David Bromberg goes beyond the blues on eclectic CD

    1 of 1 2 of 1

      David Bromberg’s new CD, Only Slightly Mad, isn’t the record he wanted to make, and he’s glad about that. You should be, too.

      You see, Bromberg—after a glittering career as a multi-instrument session player, modest success as a solo artist, and his relatively recent emergence as the reigning expert on American-made violins—had somehow got it in his head that he wanted to make a blues record.
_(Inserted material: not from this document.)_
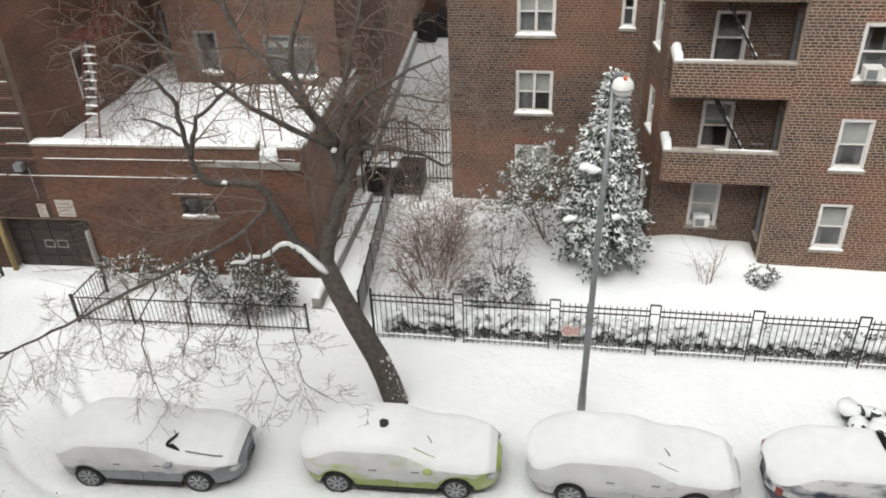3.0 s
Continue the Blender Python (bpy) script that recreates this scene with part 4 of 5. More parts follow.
# ---- no-parking sign on the fence: its wording is too small, so it stays bars ----
sign = empty("fence_sign", pose(0.45, TALL(0.45) - 0.03, 0.5), "small white no-parking sign with red marks on the fence", "sign")
SIGN_WHITE = mottled("faded_sign_white", (0.62, 0.52, 0.48), (0.55, 0.46, 0.42), 8.0, 0.5)
SIGN_RED = mottled("faded_sign_red", (0.50, 0.13, 0.10), (0.42, 0.14, 0.11), 8.0, 0.5)
part("plate", boxes((-0.24, 0.24, -0.004, 0.004, 0.0, 0.36)), SIGN_WHITE, sign)
bm = bmesh.new()
for k in range(20):
    a, b = 2 * math.pi * k / 20, 2 * math.pi * (k + 1) / 20
    bm.faces.new([bm.verts.new((-0.08 + r * math.cos(t), -0.007, 0.19 + r * math.sin(t))) for r, t in ((0.09, a), (0.125, a), (0.125, b), (0.09, b))])
part("ring", bm, SIGN_RED, sign)
part("mark", boxes((-0.11, -0.09, -0.008, -0.005, 0.13, 0.26), (-0.09, -0.05, -0.008, -0.005, 0.24, 0.26), (-0.09, -0.05, -0.008, -0.005, 0.19, 0.21), (0.08, 0.21, -0.008, -0.005, 0.24, 0.27), (0.08, 0.19, -0.008, -0.005, 0.18, 0.21), (0.08, 0.21, -0.008, -0.005, 0.11, 0.14)), SIGN_RED, sign)

# ---- street lamp ----
lamp = empty("street_lamp", pose(0.8, 15.14, 0), "tall grey steel street lamp with a white globe", "street lamp")
bm = bmesh.new()
tube(bm, [(0, 0, -0.2), (0.0, 0, 0.7), (0.0, 0, 0.75), (0.06, 0, 4.5), (0.13, 0, 8.75)], [0.105, 0.10, 0.085, 0.07, 0.05], 12)
part("pole", bm, STEEL, lamp, "", None, True)
bm = bmesh.new()
tube(bm, [(0.13, 0, 8.7), (0.15, -0.02, 8.95), (0.22, -0.05, 9.02), (0.30, -0.08, 8.98)], [0.045, 0.045, 0.05, 0.06], 8)
part("arm", bm, STEEL, lamp, "", None, True)
GLOBE = mottled("milky_globe", (0.80, 0.80, 0.78), (0.72, 0.72, 0.70), 4.0, 0.35)
bm = bmesh.new()
bmesh.ops.create_uvsphere(bm, u_segments=20, v_segments=12, radius=0.215)
for q in bm.verts:
    if q.co.z < 0:
        q.co.x, q.co.y, q.co.z = q.co.x * (1 + 0.5 * q.co.z), q.co.y * (1 + 0.5 * q.co.z), q.co.z * 0.95
globe = part("globe", bm, GLOBE, lamp, "white snow-capped globe", pose(0.30, -0.08, 8.76), True)
bm = bmesh.new()
tube(bm, [(0.30, -0.08, 8.48), (0.30, -0.08, 8.56)], [0.10, 0.15], 12)
part("collar", bm, LAMP_LENS, lamp, "", None, True)
bm = bmesh.new()
tube(bm, [(0.30, -0.08, 8.735), (0.30, -0.08, 8.755)], [0.222, 0.222], 24)
part("rim_band", bm, STEEL, lamp, "", None, True)
ORANGE = mottled("orange_cap", (0.60, 0.12, 0.04), (0.5, 0.1, 0.04), 6.0, 0.5)
bm = bmesh.new()
tube(bm, [(0.33, -0.17, 8.95), (0.33, -0.20, 9.0)], [0.04, 0.035], 8)
part("photocell", bm, ORANGE, lamp, "orange light sensor on top")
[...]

And not just any blues record, but a Chicago-style effort modelled after the classic recordings of Muddy Waters, Howlin’ Wolf, and Buddy Guy.

      Now, that’s not a bad idea. “Nobody’s Fault But Mine”, the kickoff track from the new disc, makes it perfectly clear that Bromberg has earned the right to play—and perhaps more importantly, sing—the blues. It’s a gritty, funky, and emotionally convincing effort. But what follows includes Canadian folk-rock (David Wiffen’s “Drivin’ Wheel”), ersatz sea chanteys (Bromberg’s own “The Strongest Man Alive”), classic Nashville country (the Floyd Cramer/Conway Twitty ballad “Last Date”), vintage bluegrass (the mandolin showcase “Monroe’s Hornpipe”), and more.

      Like Bromberg’s mid-’70s efforts for the Columbia label, Only Slightly Mad would be a sprawling mess were it not for the easy way that the different genres slide into each other. And for both ease and mess Bromberg says he has only one man to blame, producer Larry Campbell. The latter, it seems, helmed a couple of tracks on the singer, guitarist, and mandolinist’s previous recording, Use Me, and the experience was a happy one.

      “Larry wrote these great horn parts and conducted just a flawless session,” Bromberg explains, on the line from his home in Wilmington, Delaware. “But when I approached him and asked if he would produce a whole CD of me doing Chicago-style blues, his response was “I’d love to do a CD with you, but I’d really prefer to do one like the old David Bromberg LPs with everything including the kitchen sink on them.’

      “Up until that moment I didn’t know he’d listened to those records, but he had them all, and he used to come to my concerts. I had no idea! So after thinking about it for a few seconds I realized that he was the very best guy I could ever find to produce me doing another CD like that, because he had a deep understanding of all the kinds of music that I like to do.”

      Still, Bromberg wasn’t without reservations about Campbell’s back-to-the-future course. “One of the things that I discovered back then was that putting all these different kinds of music on one recording was commercial suicide,” he says. “The record companies didn’t know where to advertise, the radio stations didn’t know what they should play, the record stores didn’t know what bin to put the records in—it was just really counterproductive. But, you know, of late there’s a lot of people who’ve kind of picked up the idea, some of them from me, some of them doubtless on their own. And so you find more people doing a variety of music that they now call Americana.”

      Bromberg, apparently, was just slightly ahead of his time. And now, after a long hiatus from performing and the release of Only Slightly Mad, it’s the perfect moment for him to come back—even if he doesn’t have the blues.